The film is meditative, but seemingly on meaningless or ordinary things, the painstaking preparations for entering the zone for example. Upon entering the zone both sound and cinematography are used to demarcate the zone from what lies outside. The cinematography shifts into colour Wings of Desire (1987) style and the soundtrack becomes filled with industrial buzzes and whistles. The Zone is a place that rumours swirl around, that there is a place in there where wishes come true being one example. Out of the overall blandness I was able to discern a cautionary environmental tale about man’s ability to destroy the zone and some sort of spiritual dimension to the Stalker because he was a Stalker… or something. I may have been asleep when I thought that. Because, even though as far as film reviewing points go it is about as unsubtle and nuanced as it gets, this movie bored the shit out of me. By about an hour in I couldn’t care less about what was happening onscreen and what may possibly happen to the characters populating it. All I could think about was the seemingly interminable amount of time I still had to trudge through. And I did trudge through it, despite the urgings of my girlfriend to just give up on one of my frequent, whining snack breaks. I kept thinking that surely it was going to get better, more engaging. Nope.

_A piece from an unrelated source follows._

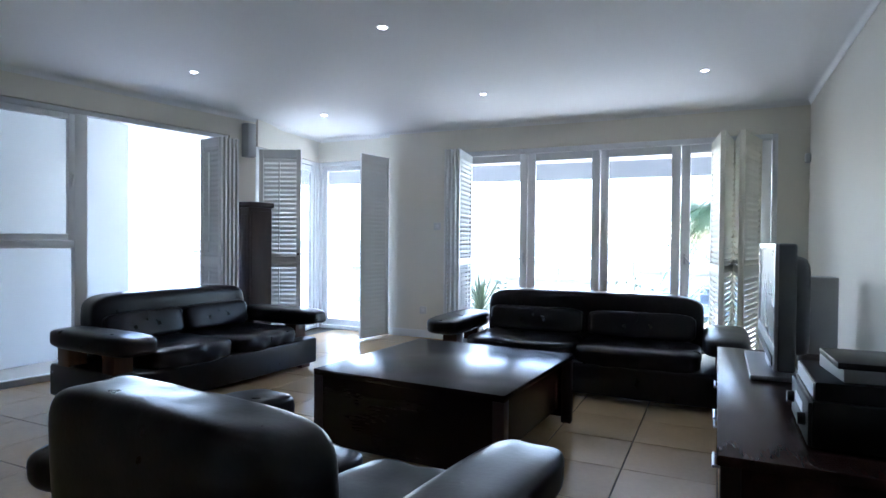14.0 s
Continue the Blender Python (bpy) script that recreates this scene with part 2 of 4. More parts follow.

I assume this film is a metaphor for life… probably. At least I assume that was what was with the endless philosophical mumbo-jumbo. I didn’t see any metaphor. All I saw was a film that was unable to hold my attention or interest like no other on this 1001 list with my mind wandering endlessly outside the world of the film. I will grant that the last shot is fucking cool though. Zzzzzzzzzzzzzzzzzzzzzzzzzzzzzzzzzzzzzzzzzzzzzzzzzzzzzzzzzzzzzzzzzzzzzzzzzzzzzzzzzzz.